Pour imposer son autorité avant les négociations avec l’UE, elle convoque des législatives anticipées, mais perd sa majorité le 8 juin et doit s’allier avec le petit parti unioniste nord-irlandais ultraconservateur DUP. Le 13 novembre 2018, les négociateurs britanniques et européens concluent un accord de sortie, approuvé le 25 novembre lors d’un sommet européen extraordinaire. Le 15 janvier 2019, puis le 12 mars, les députés britanniques rejettent l’accord. Bruxelles refuse de renégocier.
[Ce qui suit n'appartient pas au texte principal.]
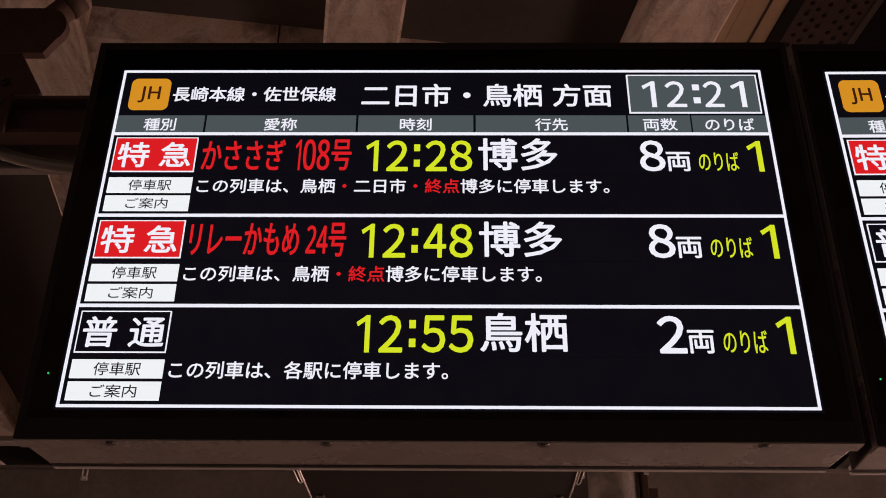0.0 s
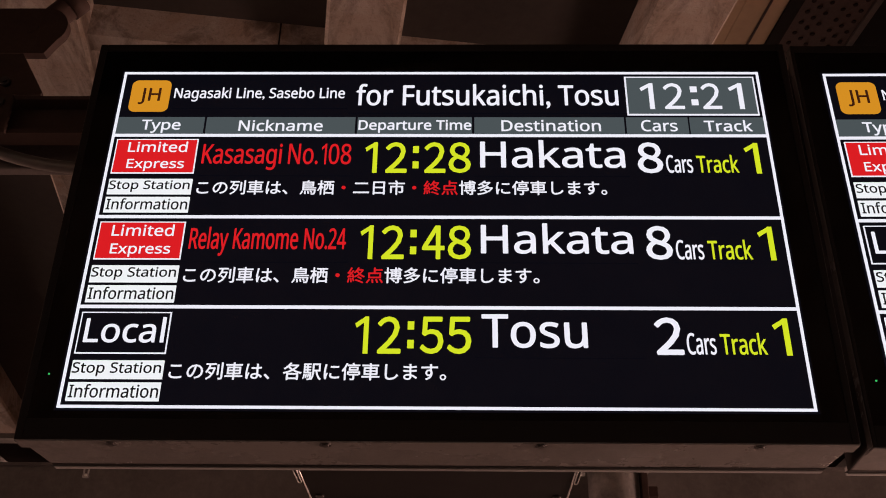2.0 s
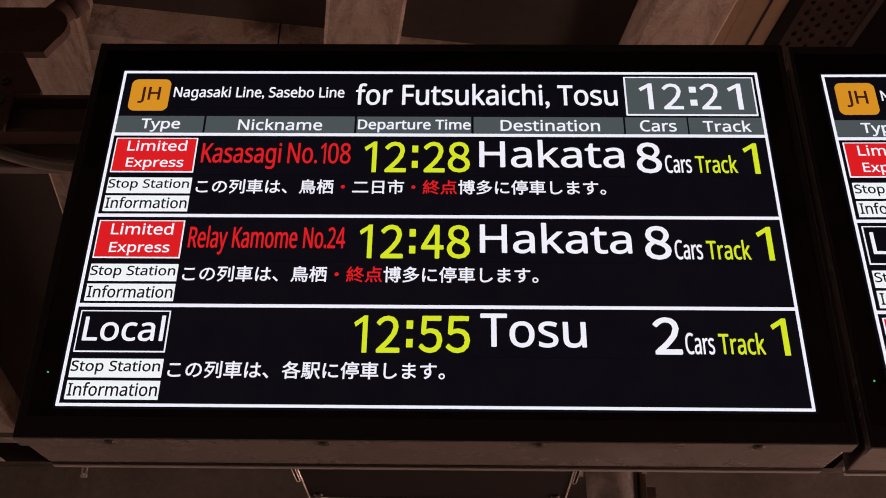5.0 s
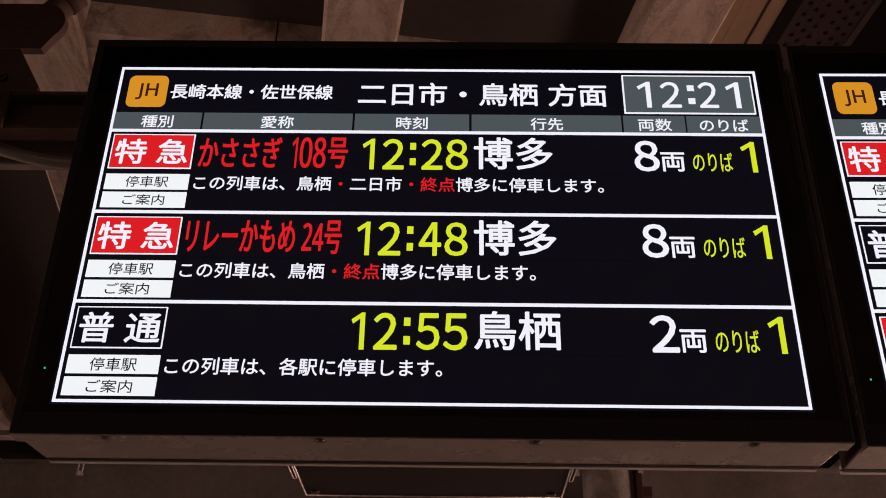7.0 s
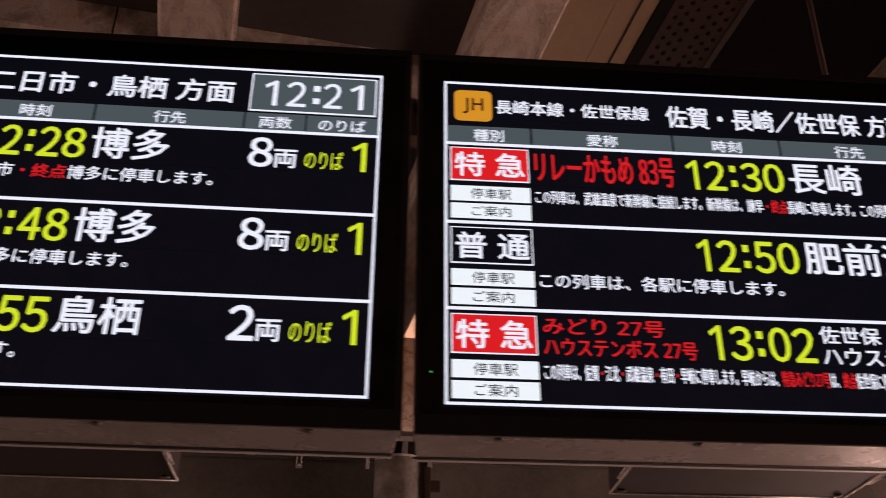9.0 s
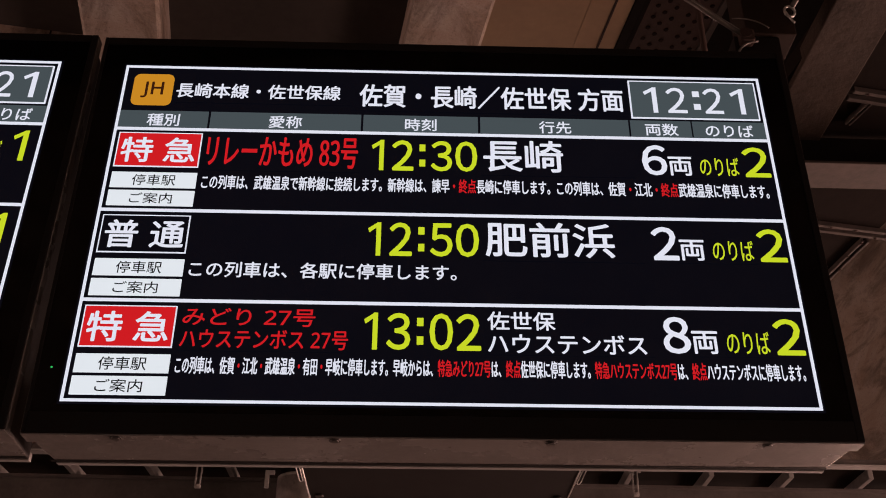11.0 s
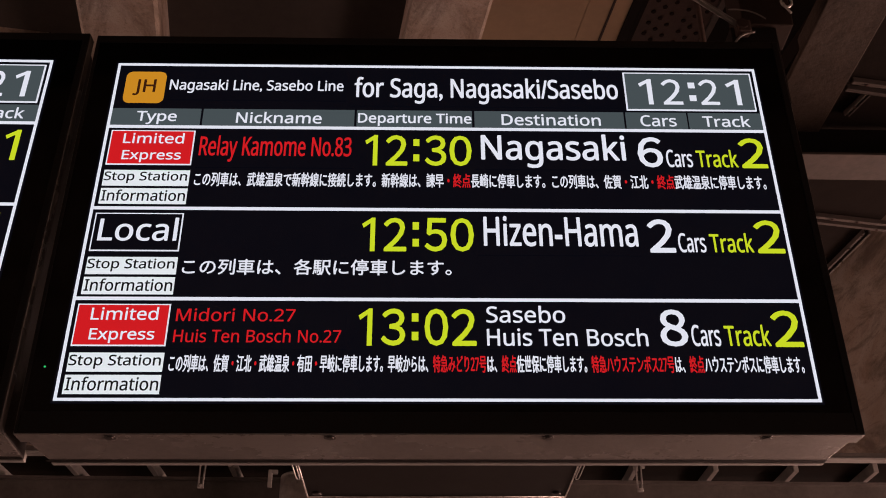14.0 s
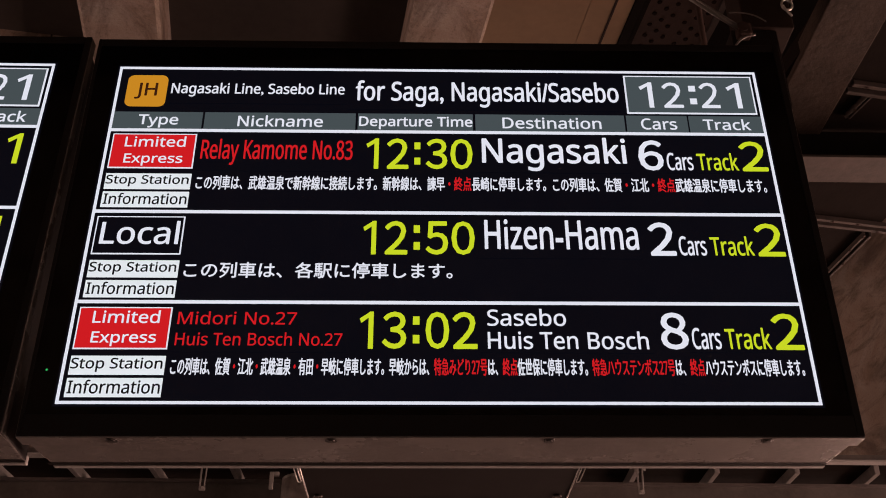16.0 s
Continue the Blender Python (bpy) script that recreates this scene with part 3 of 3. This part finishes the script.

En mars, les dirigeants de l’UE entérinent un report du Brexit : il aura lieu le 22 mai si les députés britanniques approuvent l’accord de retrait, mais il se produira dès le 12 avril dans le cas contraire. Le 29 mars, l’accord est rejeté une troisième fois par les députés à Londres. Le 11 avril, les dirigeants européens accordent un nouveau délai jusqu’au 31 octobre. Mme May finit par démissionner en juin. Le 23 juillet, Boris Johnson, partisan d’un Brexit au 31 octobre avec ou sans accord, est désigné par le Parti conservateur pour lui succéder. Le 3 septembre, il perd la majorité absolue. Une loi est votée l’obligeant de demander un report du Brexit à l’UE s’il n’obtient pas d’accord de sortie d’ici au 19 octobre. Le 17 octobre, l’UE et le Royaume-Uni annoncent être parvenus à un nouvel accord. Le texte est approuvé par les dirigeants des 27. Le 22, le Parlement britannique entérine le principe du nouvel accord mais vote contre son examen en accéléré comme le voulait Boris Johnson pour que le Brexit puisse avoir lieu le 31 octobre. Le 24, ce dernier appelle à la tenue d’élections législatives anticipées pour sortir de l’impasse. Le 28 octobre, les 27 accordent au Royaume-Uni un report jusqu’au 31 janvier 2020. Le lendemain, les députés britanniques donnent massivement leur accord à des législatives pour le 12 décembre. Boris Johnson remporte ces élections avec 365 sièges pour les conservateurs sur 650. Il renvoie aussitôt son accord de Brexit à la Chambre des communes renouvelée, où le texte est approuvé le 9 janvier 2020. Après l’accord des Lords, le texte est promulgué par la reine Elizabeth II le 23 janvier. Il devra aussi être ratifié par le Parlement européen le 29 janvier. Un nouvel accord sur un traité de retrait organisant la sortie du Royaume-Uni de l’UE finit par être conclu et le divorce intervient le 31 janvier 2020, avec une période de transition jusqu’au 31 décembre de la même année. Suivront dix mois de négociations qui aboutiront in extremis, le 24 décembre, à la conclusion d’un accord post-Brexit, afin d’éviter le choc d’un «no deal», entré en vigueur à titre provisoire le 1er janvier 2021.